Molar Mass Calculator
Calculate the molar mass of a compound from its chemical formula.
Enter a formula such as H2O, C6H12O6, NaCl, or Ca(OH)2. Element symbols are case-sensitive.
Molar Mass
Per-Element Breakdown
What Is Molar Mass?
The molar mass of a substance is the mass of one mole of that substance, expressed in grams per mole (g/mol). It is numerically equal to the molecular weight (or formula weight) in atomic mass units. To find it, you add up the atomic masses of every atom in the chemical formula.
M = Σ (atomic mass × number of atoms)
How to Read a Chemical Formula
Each element is written with its symbol (one uppercase letter, optionally followed by a lowercase letter), and the subscript number after it gives how many atoms of that element are present. A missing subscript means one atom. Parentheses group atoms together, and the number after a closing parenthesis multiplies everything inside the group.

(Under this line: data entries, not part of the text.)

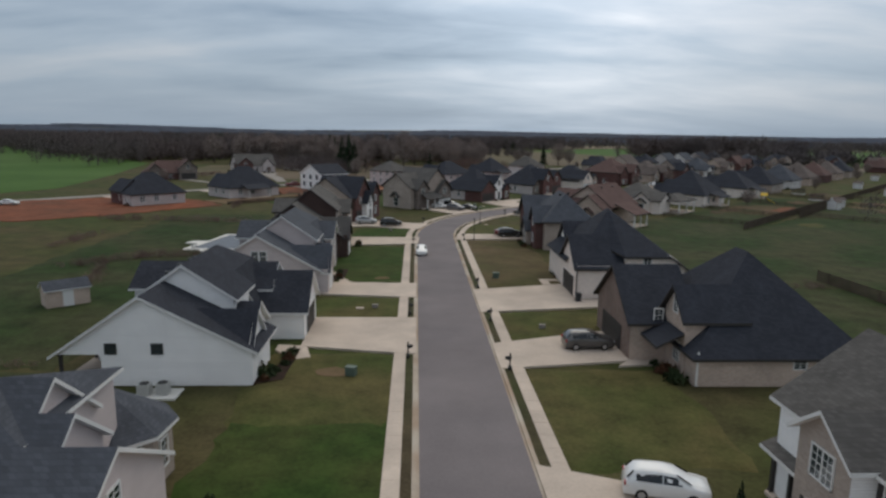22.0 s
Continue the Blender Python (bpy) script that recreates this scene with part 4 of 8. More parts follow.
def house_e5():
    h = House("taupe brick and stone house with steep slate gables", MAIN, 23, 251, "taupebrick", "slate")
    h.block(20, 30.2, 239, 254, 3.6, "hip", 1.05, wall="cream")
    h.block(16.6, 25, 252.8, 263, 4.8, "gx", 0.79, wall="cream")
    h.clad("W", 16.6, [(252.8, -0.1), (263, -0.1), (263, 4.7), (257.9, 8.7), (252.8, 4.7)], "stone")
    h.block(19.2, 24, 247.3, 252.7, 5.9, "gx", 1.0, wall="stone")
    h.block(20.4, 27.4, 250, 262.4, 4.9, "hip", 1.05)
    h.block(19.6, 25, 241, 247.5, 3.5, "hip", 0.9, wall="taupebrick")
    h.block(24, 30, 252, 262, 3.6, "hip", 0.8, wall="cream")
    h.garage("W", 16.58, 255.7, 4.6, 2.3, plain("stone_grey_door", (0.30, 0.25, 0.22), 0.5))
    h.garage("W", 16.58, 260.6, 2.6, 2.3, plain("stone_grey_door_small", (0.30, 0.25, 0.22), 0.5))
    h.win("W", 16.58, 257.4, 4.6, 0.8, 1.2, "arch")
    h.win("W", 19.2, 250.0, 4.4, 1.5, 1.6, "double")
    h.win("W", 19.2, 250.0, 6.7, 0.5, 0.7, "arch")
    h.win("W", 19.2, 249.5, 0.8, 0.9, 1.6)
    h.win("W", 19.6, 242.6, 0.7, 0.9, 1.6, "arch")
    h.win("W", 19.6, 244.6, 0.7, 0.9, 1.6, "arch")
    h.win("W", 19.6, 246.4, 0.7, 0.9, 1.6)
    h.win("S", 21.4, 239, 0.8, 0.9, 1.5)
    h.win("S", 25.2, 239, 0.8, 0.8, 1.5)
    h.pipes([(30.1, 238.9), (20.1, 238.9)], WHITE, 3.5)
    h.pipes([(16.6, 252.7)], None, 4.6)


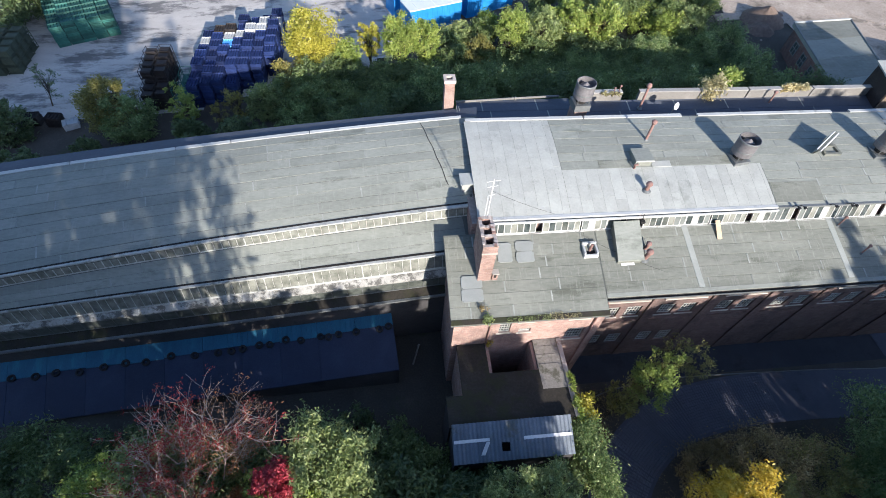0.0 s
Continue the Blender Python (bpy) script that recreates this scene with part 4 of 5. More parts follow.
# ---- end block east of the hall ----
gable = thing("gable_block", (39.3, 12.0, 4.0), "end block with brown leaf-strewn flat roof and stepped coping", "factory")
outline = [(38.15, 4.9), (38.7, 5.4), (39.2, 9.6), (41.0, 10.4), (41.7, 14.8), (42.2, 18.6), (39.6, 18.6), (38.15, 15.3)]
bm = bmesh.new()
prism(bm, outline, 3.7, 15.4)
part("body", bm, BRICK, gable)
bm = bmesh.new()
prism(bm, outline, 15.404, 15.46)
LEAFY = surface("brown_leaf_litter_roof", (0.05, 0.035, 0.03), (0.085, 0.062, 0.052), (0.13, 0.1, 0.085), 9, 0.8, 0.95, bump=0.5, vary=0, stain=(0.16, 0.13, 0.12), stain_scale=2.0, stain_cut=0.62)
part("roof", bm, LEAFY, gable, "flat roof covered in brown leaf litter")
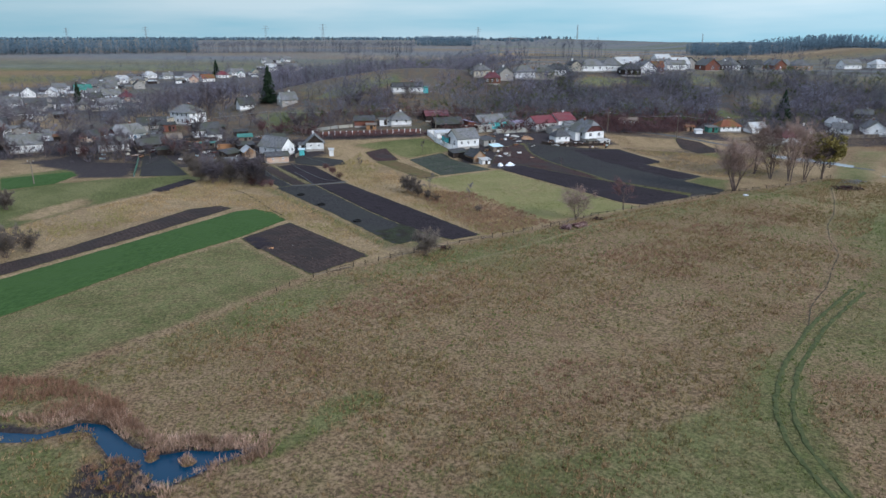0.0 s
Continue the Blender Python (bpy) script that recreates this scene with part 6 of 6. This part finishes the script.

- • H2O — 2 hydrogen atoms and 1 oxygen atom
- • NaCl — 1 sodium atom and 1 chlorine atom
- • C6H12O6 — 6 carbon, 12 hydrogen, and 6 oxygen atoms
- • Ca(OH)2 — 1 calcium plus 2 of each O and H inside the group
Worked Examples
| Compound | Formula | Molar Mass (g/mol) |
|---|---|---|
| Water | H2O | 18.015 |
| Table salt | NaCl | 58.44 |
| Glucose | C6H12O6 | 180.156 |
| Calcium hydroxide | Ca(OH)2 | 74.092 |
Note: This calculator uses standard atomic weights for a curated set of common elements. Results are based on average isotopic abundances and may differ slightly from values that use full-precision IUPAC atomic weights or specific isotopes. For analytical work, verify the atomic masses against the latest IUPAC recommendations.